Work instructions:
Return the listing below unchanged, minus its pictures.

Dataset section:
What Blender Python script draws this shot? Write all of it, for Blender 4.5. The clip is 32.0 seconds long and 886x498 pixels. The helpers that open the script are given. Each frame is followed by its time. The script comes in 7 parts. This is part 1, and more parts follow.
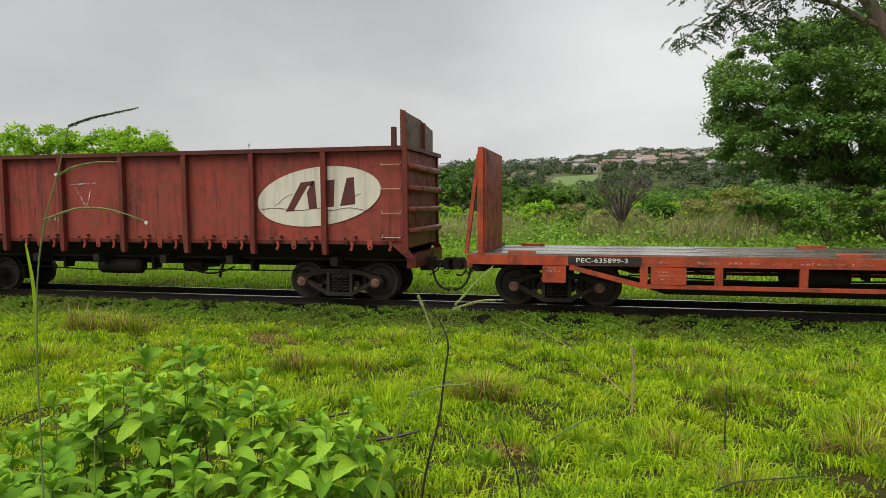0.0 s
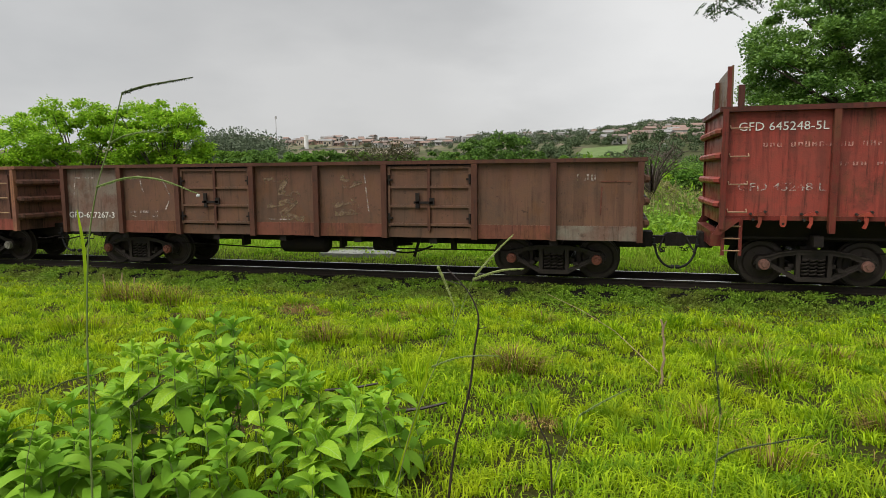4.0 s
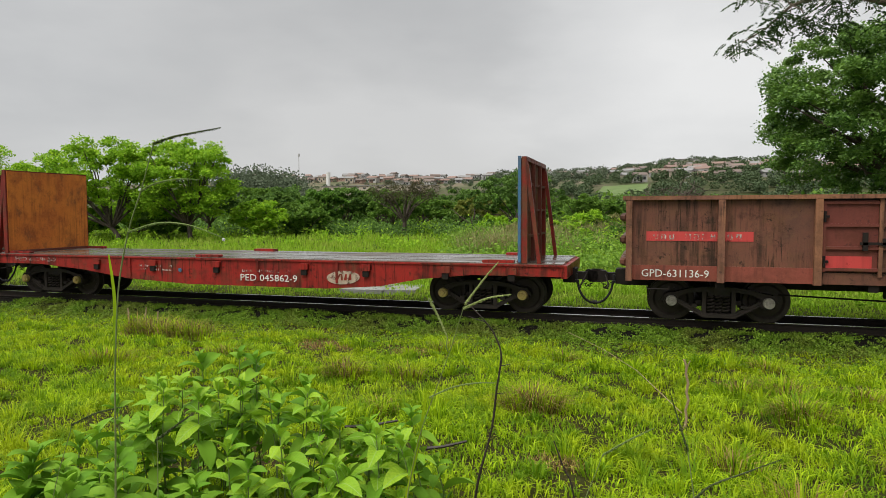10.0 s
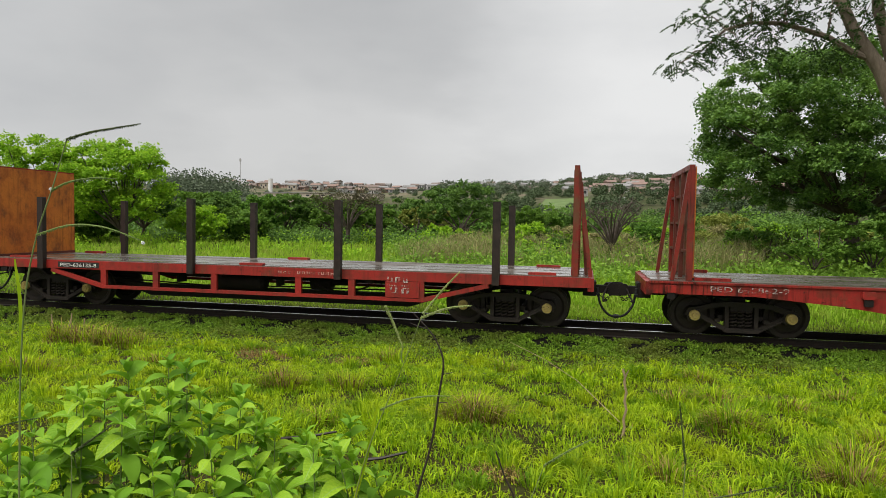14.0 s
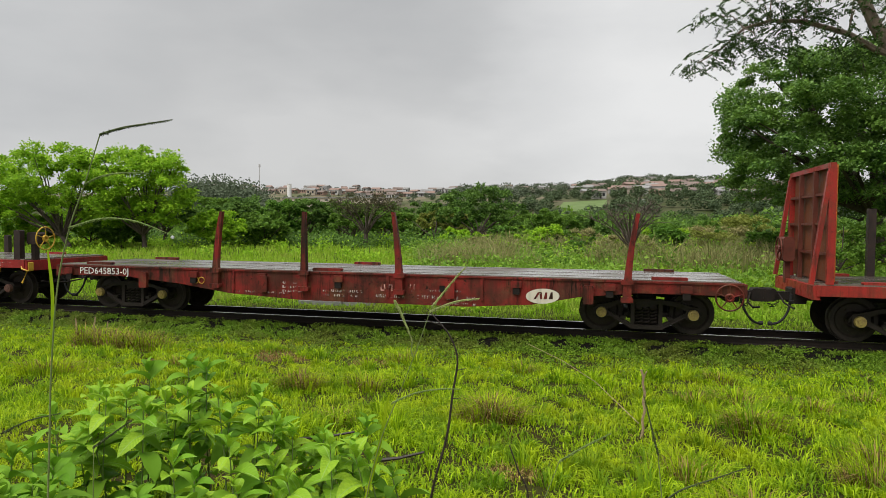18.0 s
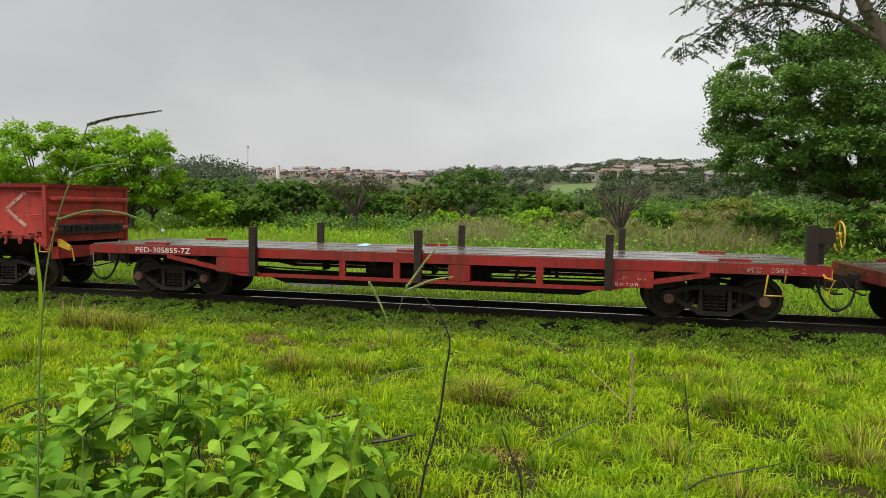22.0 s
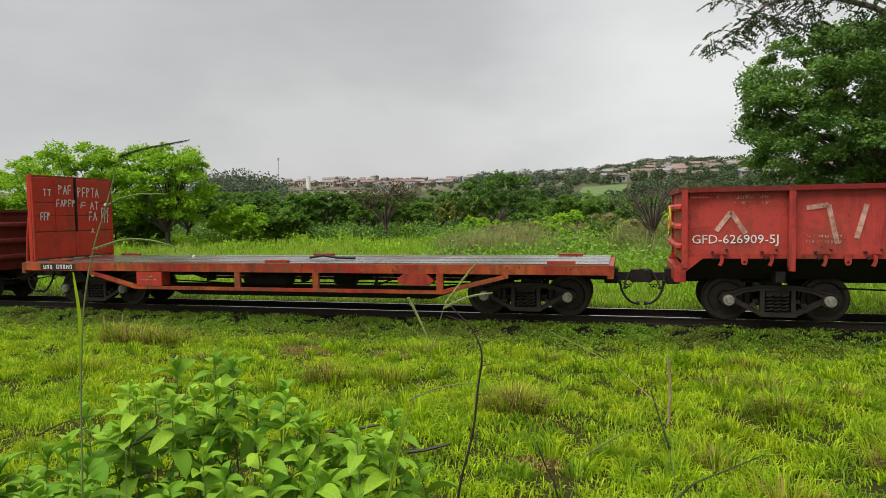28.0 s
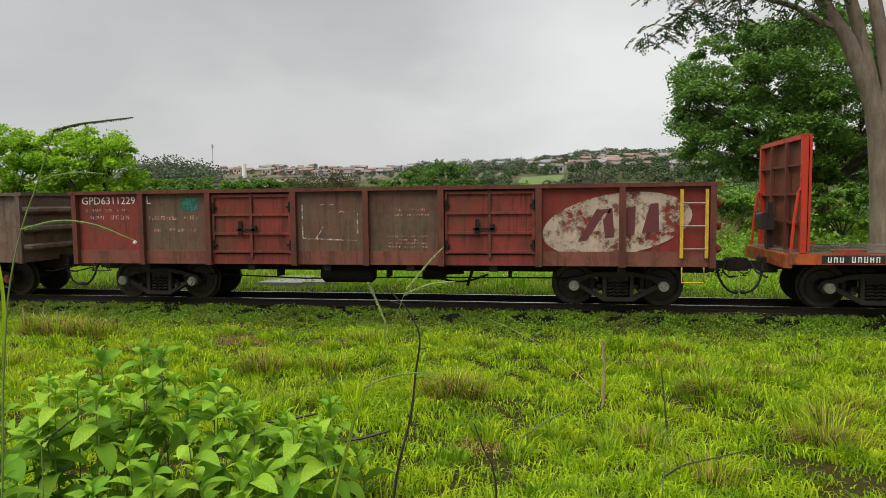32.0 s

Task solution:
What Blender Python script draws this shot? Write all of it, for Blender 4.5. The clip is 32.0 seconds long and 886x498 pixels. The helpers that open the script are given. Each frame is followed by its time. The script comes in 7 parts. This is part 1, and more parts follow.
0.0 s
4.0 s
10.0 s
14.0 s
18.0 s
22.0 s
28.0 s
32.0 s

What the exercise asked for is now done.